Member of Parliament for Sylhet-4
- In office 1988–1990
- Preceded by: Imran Ahmad
- Succeeded by: Imran Ahmad

Personal details
- Born: 1 January 1938 Sylhet District
- Died: 1 October 2009 (aged 71)
- Party: Awami League

= Abdul Hannan (politician) =

Bangladeshi politician

Abdul Hannan (1 January 1938 – 1 October 2009) was a politician of Sylhet district of Bangladesh and former member of parliament for the Sylhet-4 constituency in 1988.

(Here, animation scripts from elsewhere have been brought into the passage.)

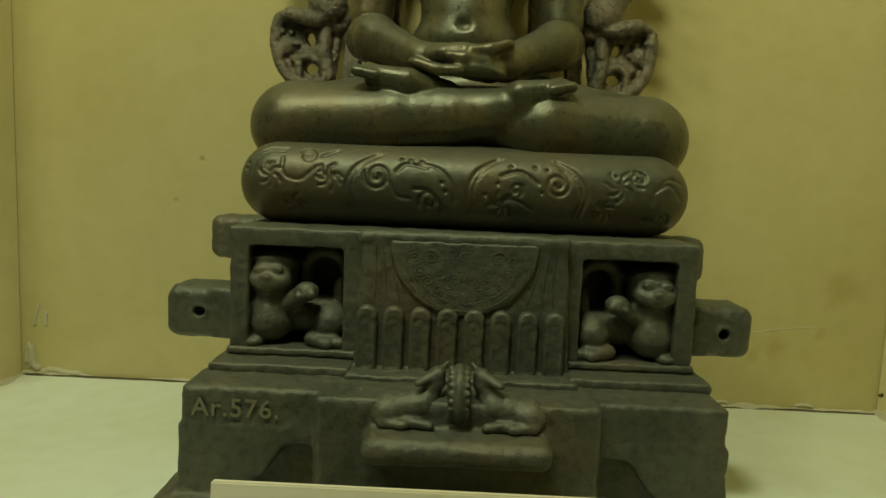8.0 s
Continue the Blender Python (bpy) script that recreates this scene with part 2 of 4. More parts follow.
def smooth_line(points, n=8):
    """A rounded run through the points."""
    p = [np.array(q, float) for q in points]
    p = [2 * p[0] - p[1], *p, 2 * p[-1] - p[-2]]
    out = []
    for a, b, c, d in zip(p, p[1:], p[2:], p[3:]):
        for t in np.arange(n) / n:
            out.append(0.5 * (2 * b + (c - a) * t + (2 * a - 5 * b + 4 * c - d) * t * t + (3 * b - a - 3 * c + d) * t ** 3))
    return out + [p[-2]]


def wire(points, r, sides=6, taper=True):
    """A thin tube along points, as vertices and quads."""
    p = np.array(points, float)
    t = np.gradient(p, axis=0)
    t /= np.linalg.norm(t, axis=1)[:, None] + 1e-12
    up = np.where(np.abs(t[:, 1:2]) > 0.9, [[1.0, 0, 0]], [[0, 1.0, 0]])
    u = np.cross(t, up)
    u /= np.linalg.norm(u, axis=1)[:, None] + 1e-12
    v = np.cross(t, u)
    rr = np.full(len(p), r)
    if taper:
        rr[0] = rr[-1] = r * 0.15
    a = 2 * np.pi * np.arange(sides) / sides
    verts = (p[:, None] + rr[:, None, None] * (np.cos(a)[None, :, None] * u[:, None] + np.sin(a)[None, :, None] * v[:, None])).reshape(-1, 3)
    i, j = np.meshgrid(np.arange(len(p) - 1), np.arange(sides), indexing="ij")
    k = (j + 1) % sides
    return verts, np.stack([i * sides + j, i * sides + k, (i + 1) * sides + k, (i + 1) * sides + j], -1).reshape(-1, 4)


def fused(pieces):
    verts, faces, n = [], [], 0
    for v, f in pieces:
        verts.append(v)
        faces.append(np.asarray(f) + n)
        n += len(v)
    return np.concatenate(verts), np.concatenate(faces)


def lattice(p, cell, seed):
    """Smooth random vectors over space."""
    q = np.asarray(p) / cell
    i = np.floor(q).astype(np.int64)
    w = q - i
    w = w * w * (3 - 2 * w)
    out = np.zeros((len(q), 3))
    for a in (0, 1):
        for b in (0, 1):
            for c in (0, 1):
                n = (i[:, 0] + a) * 73856093 ^ (i[:, 1] + b) * 19349663 ^ (i[:, 2] + c) * 83492791 ^ seed * 2654435761
                weight = np.where(a, w[:, 0], 1 - w[:, 0]) * np.where(b, w[:, 1], 1 - w[:, 1]) * np.where(c, w[:, 2], 1 - w[:, 2])
                for k in range(3):
                    m = (n ^ (k + 1) * 374761393) * 668265263 & 0xFFFFFFFF
                    m = (m ^ m >> 13) * 1274126177 & 0xFFFFFFFF
                    out[:, k] += weight * ((m ^ m >> 16 & 0xFFFF) / 2147483648.0 - 1)
    return out


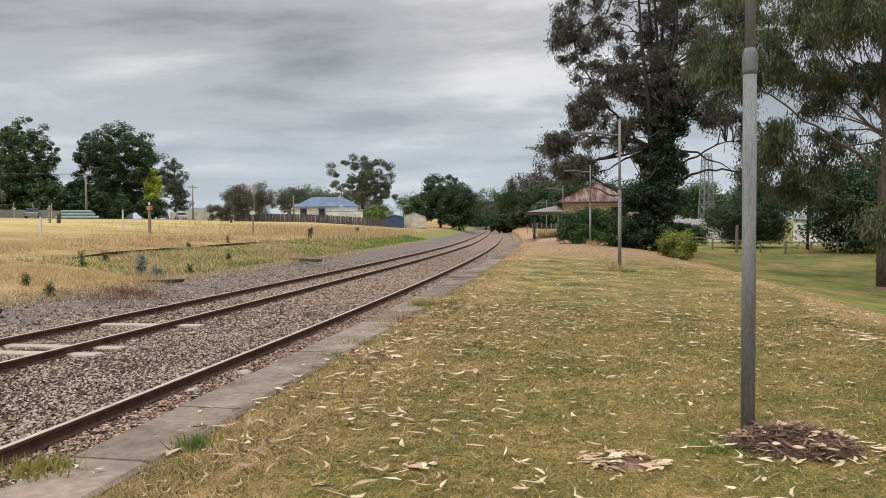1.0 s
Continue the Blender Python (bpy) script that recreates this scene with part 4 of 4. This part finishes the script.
def heap(name, x, y, r, h, n_brown, n_pale, label):
    """A low pile of shed bark and leaves."""
    t = thing(name, x, y, ground_z(x, y) - 0.01, 0, label, "bark heap")
    q = cover.random(n_brown) ** 0.6
    a = cover.uniform(0, 6.28, n_brown)
    px, py = r * q * np.cos(a), r * 0.75 * q * np.sin(a)
    pz = h * (1 - q ** 2) * cover.uniform(0.5, 1.05, n_brown) + 0.012
    if n_brown:
        g = Geo()
        ring = 18
        vv = [(0, 0, h * 0.8)]
        for k, (qr, qh) in enumerate(((0.35, 0.68), (0.65, 0.38), (0.9, 0.06), (1.0, -0.03))):
            for i in range(ring):
                w = 1 + 0.15 * math.sin(i * 2.1 + k)
                vv.append((r * qr * w * math.cos(i * 2 * math.pi / ring), 0.75 * r * qr * w * math.sin(i * 2 * math.pi / ring), h * qh))
        ff = [(0, 1 + i, 1 + (i + 1) % ring) for i in range(ring)]
        for k in range(3):
            o = 1 + k * ring
            ff += [(o + i, o + ring + i, o + ring + (i + 1) % ring, o + (i + 1) % ring) for i in range(ring)]
        part("mound", g.add(vv, ff), M_BARKBROWN, t, "matted brown bark", smooth=True)
        v, f = curls(px, py, pz, 0.085 * cover.uniform(0.4, 1.6, n_brown), 0.005 * cover.uniform(0.5, 1.8, n_brown), cover.normal(size=n_brown) * 0.6, cover.uniform(-0.5, 0.9, n_brown))
        tagged(part("bark_debris", array_mesh("bark_debris", v, f, M_BARKBROWN), M_BARKBROWN, t), kind="stuff")
    q = cover.random(n_pale) ** 0.5 * 1.35
    a = cover.uniform(0, 6.28, n_pale)
    px, py = r * q * np.cos(a), r * 0.8 * q * np.sin(a)
    pz = np.maximum(h * (1 - q ** 2), 0) + 0.02
    v, f = curls(px, py, pz, 0.085 * cover.uniform(0.4, 1.5, n_pale), 0.022 * cover.uniform(0.5, 1.5, n_pale), cover.normal(size=n_pale) * 0.6, cover.uniform(-0.2, 0.5, n_pale))
    tagged(part("leaf_debris", array_mesh("leaf_debris", v, f, M_LITTER), M_LITTER, t, "pale curled gum leaves"), kind="stuff")
    return t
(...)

== Birth and early life ==
M.A. Hannan was born on 1 January 1938 in the village of Birkuli in Gowainghat upazila of Sylhet district (now Bangladesh) in Assam, British India. He completed his primary education in his village and passed matriculation from Gowainghat High School in 1952. He passed HSC from MC College in 1954 and BA degree in 1958. After that he was admitted to Dhaka University in 1958 in LLB.

== Political life ==
Abdul Hannan made a significant contribution to the language movement in 1952. He was the founding president of Gowainghat Awami League. He took active part in the liberation war of Bangladesh. He was elected chairman of Tokul Union No. 8 of Gowainghat Upazila three times in a row from 1973 to 1983.

He was elected to parliament from Sylhet-4 as an independent candidate in 1988.

== Death ==
Abdul Hannan died on 1 October 2009.